COPPER - THERMOMETER OF GLOBAL ECONOMY?

By Research Desk
about 13 years ago

 

By Ruma Dubey

 

Copper, the ubiquitous reddish metal is all important. Being omnipresent all around us, this metal is stated to be the indicator of the true economic state. When the economy is booming, copper prices zoom and demand is high and vice versa when it is in recession.  The red metal goes under the moniker of “Dr Copper” given its ability as an economic forecaster and its price movements show shifts in the world economy.

Right from the cable which carries your electricity to the car which runs on the road, your laptops and PCs and mobile phones, construction and realty, all have copper. And given its wide usage unlike any other metal, it is thus considered to be the harbinger of economic sways. China consumes almost 40-50% of the global copper output and when imports to China spikes up, everyone assume that the best times have begun.

Thus every time there is talk of an economic recovery, eyes shift to copper – has the demand for the metal gone up to indicate this economic recovery?  Today, on the back of the EU summit expected to resolve the Euro debt crisis, the 3-month copper on the London Metal Exchange (LME) was up 2.2% at $7,545/tonne, its biggest daily rise since April 2012.  But YoY, the performance of copper in this current quarter could be its worst and it is down 11% on a YoY.

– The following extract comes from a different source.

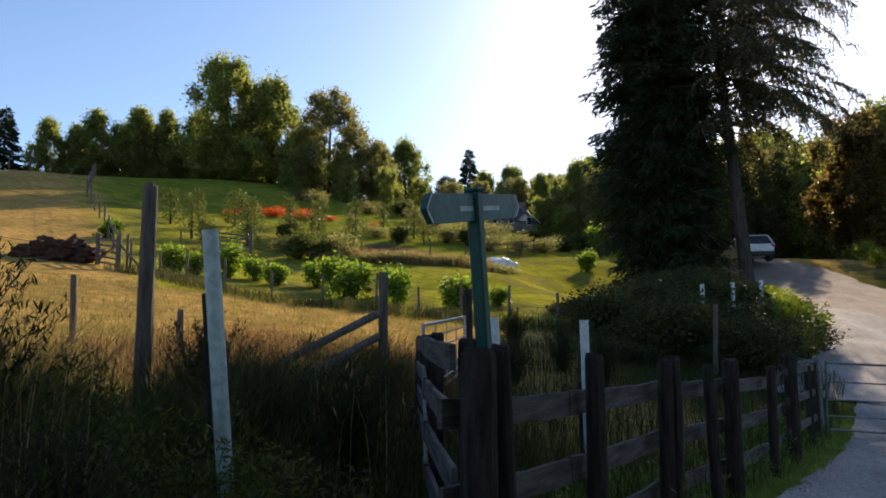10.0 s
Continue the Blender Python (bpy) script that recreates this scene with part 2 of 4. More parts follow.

Eyebrows had shot up in May when China's copper imports had surged 65% on a YoY. Did that mean that recovery in a huge way was underway in the second largest economy of the world? Not really. This surge in May was China taking advantage of the low prices and stocking up on the metal for future use. With copper prices down almost 15% over the past 12 months, China felt that it was the best time to restock. This surge in imports which ideally should have heralded economic recovery was a misnomer in May. Infact ANZ Research put out a report stating that out of the 1.6 million metric tons of copper imported into China in Jan-May period, around 5,00,000 tons was in the warehouse.

Thanks to this, there are many who today feel that copper or for that matter, any commodity as such cannot become the indicator for economic activity. China has been taking advantage of the low price of many commodities and stocking up for later; so how can buying for restocking indicate economic recovery?. Many feel that automobiles demand and supply should be the true and first indicator while some feel that consumption of electricity should be the best indicator. But then again, in a country like India where there are power outages of over 6-8 hours every day, would that then be a true indicator? Or in a country like China where data is so sketchy and questionable, power consumption not does seem to be the right indicator. And if we go by automobiles then right now we are surely in a recessionary trend as many auto companies have started cutting down production due to low demand.

Can oil be a better indicator than copper? Not at all! There are too many speculative forces at work in oil. Any regional tension causes a spike up in oil prices and this one commodity is driven today entirely on sentiments. Thus it is not essentially the best indicator of a recovery. Yes, a sustainable spike up in oil prices would mean a recovery but by then, if one had kept track of copper, one might have got the whiff of this much before oil prices zoomed.

Yet, it would be too naïve to assume that only copper indicates a recovery. It is collectively all – electricity, automobile, money supply, oil and gold which give us a picture of the things to come. Copper alone was good enough as an indicator when 90% trading was physical and 10% was speculative. Today, this ratio has also undergone a change. More importantly, there are many cheaper substitutes coming for copper - aluminum and other alloys, optical fiber and wireless, and as this percentage goes up, copper might not rule the roost.

Yes, there is definitely a correlation between copper and economy but it alone is no longer the true barometer. But if we use that as an indicator for now, the news is not all that great as Australia`s Bureau of Resources and Energy Economics in a report said that copper may drop 11% this year amid weaker outlook for China and lower demand from Europe.

Copper, for a few more years for sure, will remain the industrial metal leader. There are substitutes but for them to replace copper will take some years. Till then, keep an eye on copper for some indication on the economy.